Friday, September 24, 2010

Why aren't there bookstores like this here?

I'm just back from Paris where, of course, I had to visit the famed Shakespeare and Company bookstore. The original bookstore was owned by Sylvia Beach from New Jersey, and was the hang-out of Gertrude Stein, James Joyce, and Hemingway, among others. Hemingway wrote lovingly about it in A Moveable Feast. Beach helped struggling writers have an intellectual and (sometimes) literal home. She published Ulysses when no one else would touch it, and sent the work of talented writers to literary magazines. The bookstore was closed down during the occupation in WWII. The one I visited was created by George Whitman (originally from MA, so another ex-patriot), who was enamoured enough with Ms. Beach to name his daughter after her. He opened his own bookstore on the left bank, but it wasn't until after Ms. Beach's death that he renamed his bookstore, in homage, Shakespeare and Company. He lived in the bookstore, sleeping on a mattress on the second floor, which is still there, next to a piano, which I sat down and played for a while. There are murals of Stein, Hemingway et al. There's an alcove with an old typewriter, a reading room with lots of windows, and more books to borrow than to buy. During Whitman's reign, a new generation of writers hung out: Corso, Ginsberg, Nin, Henry Miller. Starving writers were fed and slept in the shop. In turn, they worked two hours a day and were exhorted to read a book a day. George, in his nineties, no longer lives in the bookstore, but above. His daughter, Sylvia Beach Whitman, currently runs the shop. She lived inside of it until she was seven, then moved to England with her mother. The only modern touch she seems to have added is a computer. I hung out there for a long time, and bought Human Croquet, by Kate Atkinson for five Euros. Of course there were many wonderful bookstores in Paris, seemingly on every corner. Another English one is called The Red Wheelbarrow. The owner was there. My husband offered that I wrote books, and she ordered them for the shop. This shop was organized and filled with literary translations and great literature. Michael picked up a book, and the owner said, "That author will be here in five minutes." Apparently, she also gives work to authors.
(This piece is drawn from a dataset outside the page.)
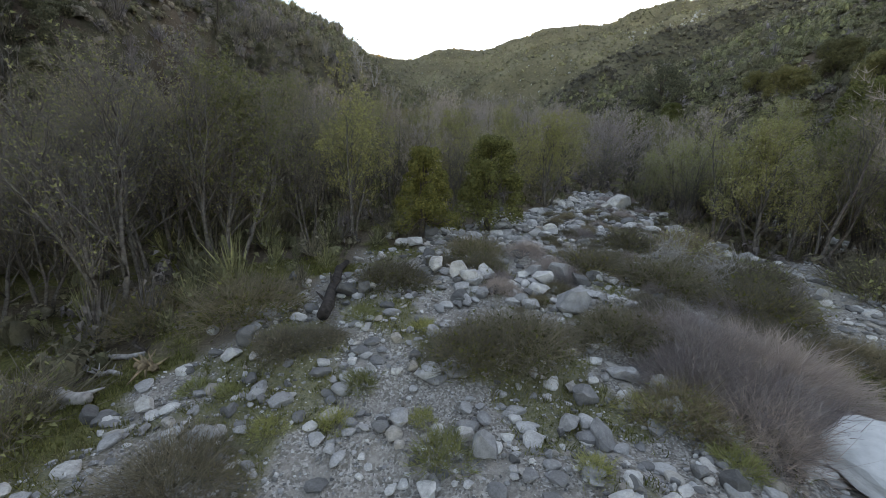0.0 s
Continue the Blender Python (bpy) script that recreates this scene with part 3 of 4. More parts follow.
def rock_shape(seed, level, cuts=9, rough=0.05):
    """A broken, water-worn rock: a ball cut by random planes, uneven all over."""
    rng = np.random.RandomState(seed)
    v, f = ball(level)
    v = v * rng.uniform(0.75, 1.2, 3)
    for _ in range(cuts):
        n = unit(rng.normal(size=3))
        v = v - np.maximum(0, v @ n - rng.uniform(0.46, 0.8))[:, None] * n * 0.97
    if level > 1:
        for k in (2.1, 4.7, 9.0):
            q = rng.uniform(0, 6, 3)
            v = v + v * (rough * 2 / k * np.sin(v[:, [1, 2, 0]] * k * 2 + q).sum(1))[:, None]
    return v * (1, 1, 0.78), f


boulder_meshes = []
for s in range(18):
    v, f = rock_shape(300 + s, 3 if s < 6 else 2, 12, 0.03)
    boulder_meshes.append(mesh_from("boulder", v, f, [BOULDER], smooth=False))


def lay_boulder(x, y, size, flat=1.0, turn=None, kind=None, label="grey weathered creek boulder lying on the gravel", deep=0.28, name="boulder", tilt=12):
    ob = new(name, boulder_meshes[kind if kind is not None else stone_rng.randint(6) if size > 0.9 else 6 + stone_rng.randint(12)])
    ob.matrix_world = pose(x, y, on_ground(x, y) + size * (0.39 * flat - deep * 0.5), stone_rng.uniform(-tilt, tilt), stone_rng.uniform(-tilt, tilt), turn if turn is not None else stone_rng.uniform(0, 360)) @ Matrix.Diagonal((size / 2 * 1.15, size / 2 * 0.9, size / 2 * flat, 1))
    return tagged(ob, label, "boulder", "creek boulders")


stone_rng = np.random.RandomState(17)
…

Thankfully, I have a lovely independent bookstore here, called Island Books. I am thinking of asking the owner, Judy, to lay a mattress down for cold nights when I am too tired to drive over the bridge. A piano would also be nice. But the mattress might not impress her other customers. What do you think?
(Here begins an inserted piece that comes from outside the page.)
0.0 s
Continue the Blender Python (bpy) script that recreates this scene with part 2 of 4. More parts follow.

  1. Couldn't hurt to try! We have a drinking jar from Shakespeare & Co., which my sister nicked while she was living there. She slept on bunk bed made from old doors.

  2. ahh, Paris...

    There used to be three independent bookstores in Portland, Maine--all with distinct tastes and personalities. Now there is just one, but it's pretty amazing, and they are extremely fond of local authors (too bad I hardly live there anymore, but they are still loyal to me, since they knew me when I was pre-published tot). And there's an excellent comic book store in town, as well.
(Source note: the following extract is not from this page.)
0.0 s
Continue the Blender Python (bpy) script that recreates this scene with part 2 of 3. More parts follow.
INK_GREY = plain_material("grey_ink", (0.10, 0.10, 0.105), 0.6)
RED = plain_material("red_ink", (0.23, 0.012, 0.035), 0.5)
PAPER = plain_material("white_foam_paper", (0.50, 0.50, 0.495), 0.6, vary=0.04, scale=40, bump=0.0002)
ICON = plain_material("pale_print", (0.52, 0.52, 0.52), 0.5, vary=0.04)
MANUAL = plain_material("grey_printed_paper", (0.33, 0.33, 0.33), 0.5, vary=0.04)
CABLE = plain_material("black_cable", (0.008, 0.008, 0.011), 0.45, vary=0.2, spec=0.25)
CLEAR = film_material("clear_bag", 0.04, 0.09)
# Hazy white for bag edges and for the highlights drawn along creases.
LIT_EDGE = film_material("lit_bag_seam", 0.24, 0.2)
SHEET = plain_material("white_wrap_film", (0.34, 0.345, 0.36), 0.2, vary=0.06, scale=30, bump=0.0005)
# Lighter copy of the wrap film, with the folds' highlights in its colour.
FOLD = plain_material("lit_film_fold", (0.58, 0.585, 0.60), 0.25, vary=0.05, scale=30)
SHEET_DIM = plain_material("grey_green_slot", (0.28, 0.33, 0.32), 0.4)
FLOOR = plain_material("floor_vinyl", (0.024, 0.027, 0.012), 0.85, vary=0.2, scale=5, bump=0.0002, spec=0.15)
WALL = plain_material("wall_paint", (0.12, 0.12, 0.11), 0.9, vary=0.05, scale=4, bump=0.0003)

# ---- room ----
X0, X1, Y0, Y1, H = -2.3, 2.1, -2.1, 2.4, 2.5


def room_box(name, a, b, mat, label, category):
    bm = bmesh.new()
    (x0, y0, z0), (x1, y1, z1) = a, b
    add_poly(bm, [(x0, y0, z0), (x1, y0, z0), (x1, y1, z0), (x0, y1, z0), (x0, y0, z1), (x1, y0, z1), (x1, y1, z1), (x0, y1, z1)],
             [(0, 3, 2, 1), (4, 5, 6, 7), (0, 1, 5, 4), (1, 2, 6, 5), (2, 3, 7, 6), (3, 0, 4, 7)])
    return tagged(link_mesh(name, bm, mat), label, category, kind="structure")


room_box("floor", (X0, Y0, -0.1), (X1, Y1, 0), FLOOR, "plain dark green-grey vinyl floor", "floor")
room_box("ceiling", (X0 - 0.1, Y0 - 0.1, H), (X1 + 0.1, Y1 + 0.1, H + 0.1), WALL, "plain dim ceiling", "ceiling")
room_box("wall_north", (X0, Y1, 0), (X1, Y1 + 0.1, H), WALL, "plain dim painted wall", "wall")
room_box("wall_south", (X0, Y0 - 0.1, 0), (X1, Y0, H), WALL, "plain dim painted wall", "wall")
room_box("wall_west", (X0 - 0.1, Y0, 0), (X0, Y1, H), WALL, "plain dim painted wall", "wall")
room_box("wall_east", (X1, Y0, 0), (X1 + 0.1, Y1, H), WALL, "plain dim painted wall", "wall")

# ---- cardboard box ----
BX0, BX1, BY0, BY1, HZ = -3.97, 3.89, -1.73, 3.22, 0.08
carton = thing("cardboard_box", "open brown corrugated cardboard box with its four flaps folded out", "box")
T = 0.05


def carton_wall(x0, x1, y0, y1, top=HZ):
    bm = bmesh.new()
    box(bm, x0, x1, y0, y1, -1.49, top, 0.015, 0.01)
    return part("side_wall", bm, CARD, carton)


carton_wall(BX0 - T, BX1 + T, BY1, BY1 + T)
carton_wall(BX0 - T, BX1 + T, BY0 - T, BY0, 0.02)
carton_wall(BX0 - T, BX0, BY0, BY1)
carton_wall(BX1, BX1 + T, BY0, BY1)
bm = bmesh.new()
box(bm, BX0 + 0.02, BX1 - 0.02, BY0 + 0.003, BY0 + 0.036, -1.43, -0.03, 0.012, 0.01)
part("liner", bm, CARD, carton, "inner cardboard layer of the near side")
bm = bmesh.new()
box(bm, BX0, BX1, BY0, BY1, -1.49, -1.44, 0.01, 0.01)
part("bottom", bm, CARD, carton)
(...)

    I was in Belgium this summer and there were comic book stores in every town, sometimes several, all run by cigar smoking Belgians spouting stories from way back when (too bad I don't understand Flemish) and probably living in the back. There was Tin-Tin and Asterix galore, as well as some really AMAZING contemporary graphic work and storytelling by some European writers/artists that aren't even printed over here!

  3. I've been to the one in Portland. No mattress, but a wonderful feeling and great books stacked everywhere. When I was there, Lisa, a man came in and asked numerous times to check out a book. The lady who worked there was most kind in trying to make him understand that it was a book store, not a library. It makes my heart sink to go into corporate bookstores.